What you will do - Type out the data exactly as given. Skip any image.

Working data -
>>
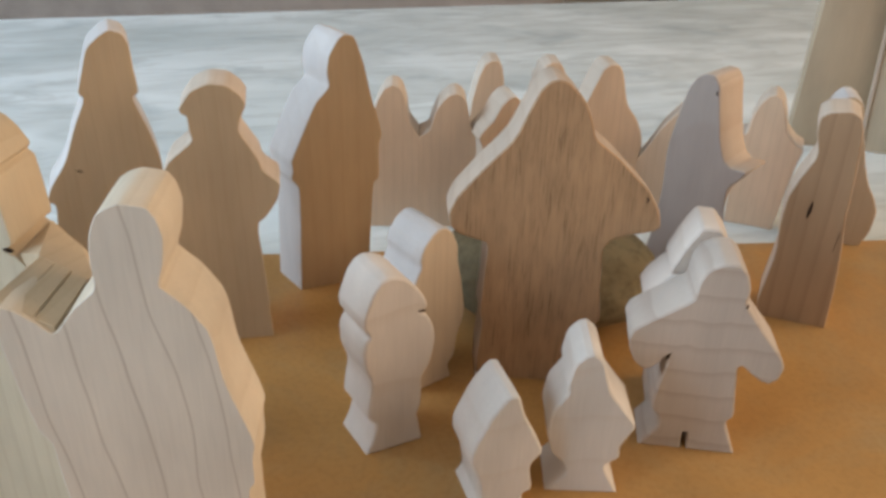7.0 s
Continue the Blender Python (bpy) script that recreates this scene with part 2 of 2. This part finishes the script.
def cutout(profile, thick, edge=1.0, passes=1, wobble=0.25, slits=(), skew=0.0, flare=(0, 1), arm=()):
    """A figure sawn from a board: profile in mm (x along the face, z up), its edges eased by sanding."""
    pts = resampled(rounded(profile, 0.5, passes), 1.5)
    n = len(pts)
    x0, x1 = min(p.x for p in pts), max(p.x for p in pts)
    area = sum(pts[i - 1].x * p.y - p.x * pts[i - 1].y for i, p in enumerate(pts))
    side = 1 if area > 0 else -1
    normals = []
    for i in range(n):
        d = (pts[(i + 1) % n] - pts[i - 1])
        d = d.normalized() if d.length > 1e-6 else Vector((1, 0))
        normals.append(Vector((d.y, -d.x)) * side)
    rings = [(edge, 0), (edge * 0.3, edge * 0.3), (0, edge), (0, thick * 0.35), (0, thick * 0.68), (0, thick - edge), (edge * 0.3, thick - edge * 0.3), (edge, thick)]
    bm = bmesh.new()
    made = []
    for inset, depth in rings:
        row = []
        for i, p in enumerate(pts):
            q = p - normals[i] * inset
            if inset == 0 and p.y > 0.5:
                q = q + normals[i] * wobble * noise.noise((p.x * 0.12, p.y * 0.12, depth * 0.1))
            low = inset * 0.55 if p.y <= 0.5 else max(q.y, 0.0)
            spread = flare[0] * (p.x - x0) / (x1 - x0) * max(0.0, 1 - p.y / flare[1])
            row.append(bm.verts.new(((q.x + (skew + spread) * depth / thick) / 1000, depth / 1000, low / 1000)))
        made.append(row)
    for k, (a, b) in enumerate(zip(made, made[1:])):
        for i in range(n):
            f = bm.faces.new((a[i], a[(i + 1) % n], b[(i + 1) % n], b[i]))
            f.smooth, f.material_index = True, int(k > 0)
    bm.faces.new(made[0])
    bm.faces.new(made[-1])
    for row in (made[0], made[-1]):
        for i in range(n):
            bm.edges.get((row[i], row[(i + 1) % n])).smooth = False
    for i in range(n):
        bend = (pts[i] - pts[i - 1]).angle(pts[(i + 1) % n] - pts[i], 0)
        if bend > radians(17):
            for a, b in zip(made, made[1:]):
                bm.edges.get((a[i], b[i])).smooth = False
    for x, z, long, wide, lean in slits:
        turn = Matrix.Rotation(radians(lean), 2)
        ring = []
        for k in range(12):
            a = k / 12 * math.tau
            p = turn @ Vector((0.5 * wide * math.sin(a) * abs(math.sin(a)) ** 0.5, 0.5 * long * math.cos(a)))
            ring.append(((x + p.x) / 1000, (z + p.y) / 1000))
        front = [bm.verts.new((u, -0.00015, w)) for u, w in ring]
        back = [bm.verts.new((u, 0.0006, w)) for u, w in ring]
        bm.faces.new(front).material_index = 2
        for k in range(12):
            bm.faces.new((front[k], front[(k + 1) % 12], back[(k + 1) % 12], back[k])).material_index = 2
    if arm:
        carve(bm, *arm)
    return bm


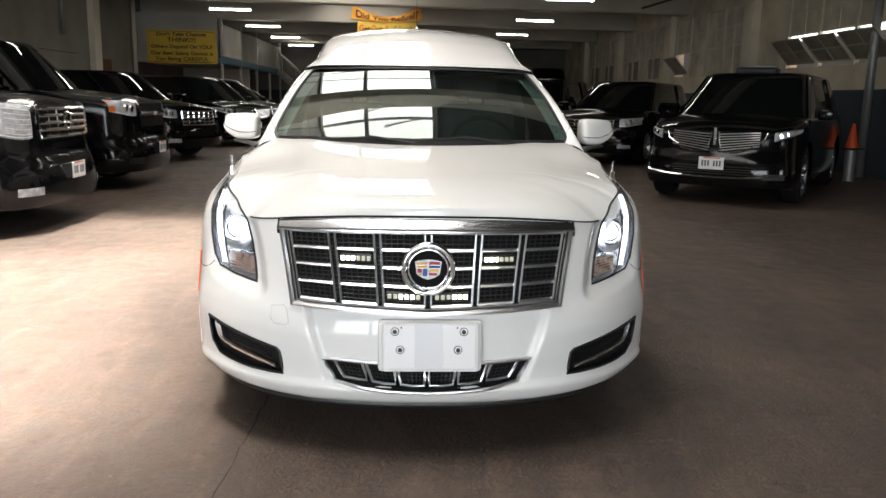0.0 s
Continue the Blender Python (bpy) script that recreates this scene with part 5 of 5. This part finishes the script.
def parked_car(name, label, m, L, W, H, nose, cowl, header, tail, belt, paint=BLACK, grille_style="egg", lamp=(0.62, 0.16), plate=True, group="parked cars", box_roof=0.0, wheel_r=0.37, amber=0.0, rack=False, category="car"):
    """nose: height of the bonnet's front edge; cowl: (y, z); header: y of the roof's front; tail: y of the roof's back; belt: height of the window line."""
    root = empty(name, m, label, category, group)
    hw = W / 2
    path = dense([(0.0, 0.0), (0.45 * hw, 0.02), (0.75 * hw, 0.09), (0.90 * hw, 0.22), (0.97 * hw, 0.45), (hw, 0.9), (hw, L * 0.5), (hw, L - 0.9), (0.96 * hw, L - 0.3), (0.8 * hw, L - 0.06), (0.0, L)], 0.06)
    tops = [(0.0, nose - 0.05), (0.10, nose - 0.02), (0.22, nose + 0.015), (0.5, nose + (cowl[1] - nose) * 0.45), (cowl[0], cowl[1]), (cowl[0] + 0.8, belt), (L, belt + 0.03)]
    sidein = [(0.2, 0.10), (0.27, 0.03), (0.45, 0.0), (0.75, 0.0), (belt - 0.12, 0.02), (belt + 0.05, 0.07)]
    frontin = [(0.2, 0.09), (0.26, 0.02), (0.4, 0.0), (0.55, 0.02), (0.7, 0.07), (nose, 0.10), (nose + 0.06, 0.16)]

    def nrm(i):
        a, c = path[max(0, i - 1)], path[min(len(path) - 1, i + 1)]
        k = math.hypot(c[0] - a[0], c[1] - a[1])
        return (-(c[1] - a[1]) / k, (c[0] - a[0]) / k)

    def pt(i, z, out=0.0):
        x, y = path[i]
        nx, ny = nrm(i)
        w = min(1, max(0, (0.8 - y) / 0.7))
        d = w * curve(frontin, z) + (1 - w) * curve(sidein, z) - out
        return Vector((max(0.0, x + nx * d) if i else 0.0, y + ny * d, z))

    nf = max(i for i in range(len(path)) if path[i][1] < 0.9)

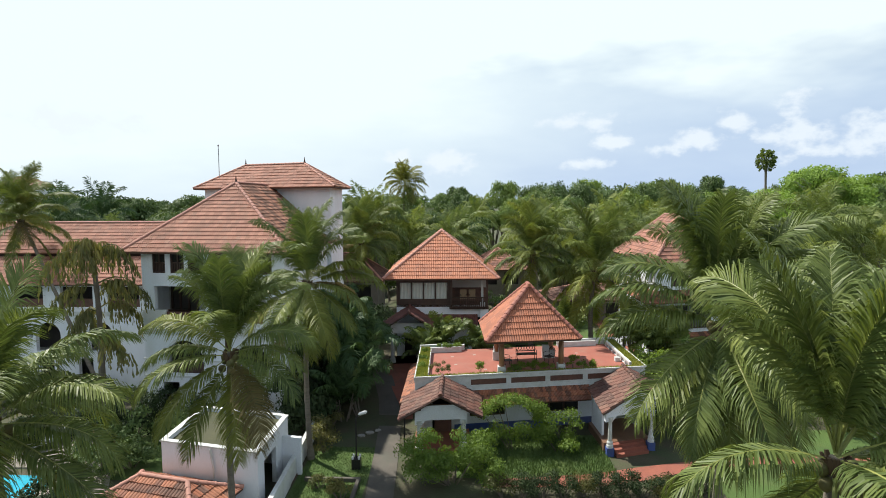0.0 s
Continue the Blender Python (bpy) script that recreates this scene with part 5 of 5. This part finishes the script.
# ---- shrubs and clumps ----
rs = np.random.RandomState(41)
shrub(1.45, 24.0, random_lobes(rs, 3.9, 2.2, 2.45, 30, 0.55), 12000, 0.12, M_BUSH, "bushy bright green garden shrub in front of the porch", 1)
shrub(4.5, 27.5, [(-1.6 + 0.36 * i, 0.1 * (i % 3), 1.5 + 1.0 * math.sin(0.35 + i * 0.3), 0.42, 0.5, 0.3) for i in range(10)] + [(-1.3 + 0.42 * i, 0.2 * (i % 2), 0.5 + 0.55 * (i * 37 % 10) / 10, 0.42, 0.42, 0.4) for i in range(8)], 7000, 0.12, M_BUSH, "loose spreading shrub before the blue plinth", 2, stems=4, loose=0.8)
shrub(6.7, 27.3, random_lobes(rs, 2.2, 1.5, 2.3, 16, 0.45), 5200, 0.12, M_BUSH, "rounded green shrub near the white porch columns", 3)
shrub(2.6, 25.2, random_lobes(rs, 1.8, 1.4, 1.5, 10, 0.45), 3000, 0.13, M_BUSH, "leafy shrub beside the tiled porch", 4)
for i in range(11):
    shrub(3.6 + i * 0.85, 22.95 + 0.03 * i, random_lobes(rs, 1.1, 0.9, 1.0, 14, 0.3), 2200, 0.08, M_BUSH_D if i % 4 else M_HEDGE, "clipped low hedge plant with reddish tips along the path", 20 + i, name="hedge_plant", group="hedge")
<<
Solved exercise -
7.0 s
Continue the Blender Python (bpy) script that recreates this scene with part 2 of 2. This part finishes the script.
def cutout(profile, thick, edge=1.0, passes=1, wobble=0.25, slits=(), skew=0.0, flare=(0, 1), arm=()):
    """A figure sawn from a board: profile in mm (x along the face, z up), its edges eased by sanding."""
    pts = resampled(rounded(profile, 0.5, passes), 1.5)
    n = len(pts)
    x0, x1 = min(p.x for p in pts), max(p.x for p in pts)
    area = sum(pts[i - 1].x * p.y - p.x * pts[i - 1].y for i, p in enumerate(pts))
    side = 1 if area > 0 else -1
    normals = []
    for i in range(n):
        d = (pts[(i + 1) % n] - pts[i - 1])
        d = d.normalized() if d.length > 1e-6 else Vector((1, 0))
        normals.append(Vector((d.y, -d.x)) * side)
    rings = [(edge, 0), (edge * 0.3, edge * 0.3), (0, edge), (0, thick * 0.35), (0, thick * 0.68), (0, thick - edge), (edge * 0.3, thick - edge * 0.3), (edge, thick)]
    bm = bmesh.new()
    made = []
    for inset, depth in rings:
        row = []
        for i, p in enumerate(pts):
            q = p - normals[i] * inset
            if inset == 0 and p.y > 0.5:
                q = q + normals[i] * wobble * noise.noise((p.x * 0.12, p.y * 0.12, depth * 0.1))
            low = inset * 0.55 if p.y <= 0.5 else max(q.y, 0.0)
            spread = flare[0] * (p.x - x0) / (x1 - x0) * max(0.0, 1 - p.y / flare[1])
            row.append(bm.verts.new(((q.x + (skew + spread) * depth / thick) / 1000, depth / 1000, low / 1000)))
        made.append(row)
    for k, (a, b) in enumerate(zip(made, made[1:])):
        for i in range(n):
            f = bm.faces.new((a[i], a[(i + 1) % n], b[(i + 1) % n], b[i]))
            f.smooth, f.material_index = True, int(k > 0)
    bm.faces.new(made[0])
    bm.faces.new(made[-1])
    for row in (made[0], made[-1]):
        for i in range(n):
            bm.edges.get((row[i], row[(i + 1) % n])).smooth = False
    for i in range(n):
        bend = (pts[i] - pts[i - 1]).angle(pts[(i + 1) % n] - pts[i], 0)
        if bend > radians(17):
            for a, b in zip(made, made[1:]):
                bm.edges.get((a[i], b[i])).smooth = False
    for x, z, long, wide, lean in slits:
        turn = Matrix.Rotation(radians(lean), 2)
        ring = []
        for k in range(12):
            a = k / 12 * math.tau
            p = turn @ Vector((0.5 * wide * math.sin(a) * abs(math.sin(a)) ** 0.5, 0.5 * long * math.cos(a)))
            ring.append(((x + p.x) / 1000, (z + p.y) / 1000))
        front = [bm.verts.new((u, -0.00015, w)) for u, w in ring]
        back = [bm.verts.new((u, 0.0006, w)) for u, w in ring]
        bm.faces.new(front).material_index = 2
        for k in range(12):
            bm.faces.new((front[k], front[(k + 1) % 12], back[(k + 1) % 12], back[k])).material_index = 2
    if arm:
        carve(bm, *arm)
    return bm


0.0 s
Continue the Blender Python (bpy) script that recreates this scene with part 5 of 5. This part finishes the script.
def parked_car(name, label, m, L, W, H, nose, cowl, header, tail, belt, paint=BLACK, grille_style="egg", lamp=(0.62, 0.16), plate=True, group="parked cars", box_roof=0.0, wheel_r=0.37, amber=0.0, rack=False, category="car"):
    """nose: height of the bonnet's front edge; cowl: (y, z); header: y of the roof's front; tail: y of the roof's back; belt: height of the window line."""
    root = empty(name, m, label, category, group)
    hw = W / 2
    path = dense([(0.0, 0.0), (0.45 * hw, 0.02), (0.75 * hw, 0.09), (0.90 * hw, 0.22), (0.97 * hw, 0.45), (hw, 0.9), (hw, L * 0.5), (hw, L - 0.9), (0.96 * hw, L - 0.3), (0.8 * hw, L - 0.06), (0.0, L)], 0.06)
    tops = [(0.0, nose - 0.05), (0.10, nose - 0.02), (0.22, nose + 0.015), (0.5, nose + (cowl[1] - nose) * 0.45), (cowl[0], cowl[1]), (cowl[0] + 0.8, belt), (L, belt + 0.03)]
    sidein = [(0.2, 0.10), (0.27, 0.03), (0.45, 0.0), (0.75, 0.0), (belt - 0.12, 0.02), (belt + 0.05, 0.07)]
    frontin = [(0.2, 0.09), (0.26, 0.02), (0.4, 0.0), (0.55, 0.02), (0.7, 0.07), (nose, 0.10), (nose + 0.06, 0.16)]

    def nrm(i):
        a, c = path[max(0, i - 1)], path[min(len(path) - 1, i + 1)]
        k = math.hypot(c[0] - a[0], c[1] - a[1])
        return (-(c[1] - a[1]) / k, (c[0] - a[0]) / k)

    def pt(i, z, out=0.0):
        x, y = path[i]
        nx, ny = nrm(i)
        w = min(1, max(0, (0.8 - y) / 0.7))
        d = w * curve(frontin, z) + (1 - w) * curve(sidein, z) - out
        return Vector((max(0.0, x + nx * d) if i else 0.0, y + ny * d, z))

    nf = max(i for i in range(len(path)) if path[i][1] < 0.9)

0.0 s
Continue the Blender Python (bpy) script that recreates this scene with part 5 of 5. This part finishes the script.
# ---- shrubs and clumps ----
rs = np.random.RandomState(41)
shrub(1.45, 24.0, random_lobes(rs, 3.9, 2.2, 2.45, 30, 0.55), 12000, 0.12, M_BUSH, "bushy bright green garden shrub in front of the porch", 1)
shrub(4.5, 27.5, [(-1.6 + 0.36 * i, 0.1 * (i % 3), 1.5 + 1.0 * math.sin(0.35 + i * 0.3), 0.42, 0.5, 0.3) for i in range(10)] + [(-1.3 + 0.42 * i, 0.2 * (i % 2), 0.5 + 0.55 * (i * 37 % 10) / 10, 0.42, 0.42, 0.4) for i in range(8)], 7000, 0.12, M_BUSH, "loose spreading shrub before the blue plinth", 2, stems=4, loose=0.8)
shrub(6.7, 27.3, random_lobes(rs, 2.2, 1.5, 2.3, 16, 0.45), 5200, 0.12, M_BUSH, "rounded green shrub near the white porch columns", 3)
shrub(2.6, 25.2, random_lobes(rs, 1.8, 1.4, 1.5, 10, 0.45), 3000, 0.13, M_BUSH, "leafy shrub beside the tiled porch", 4)
for i in range(11):
    shrub(3.6 + i * 0.85, 22.95 + 0.03 * i, random_lobes(rs, 1.1, 0.9, 1.0, 14, 0.3), 2200, 0.08, M_BUSH_D if i % 4 else M_HEDGE, "clipped low hedge plant with reddish tips along the path", 20 + i, name="hedge_plant", group="hedge")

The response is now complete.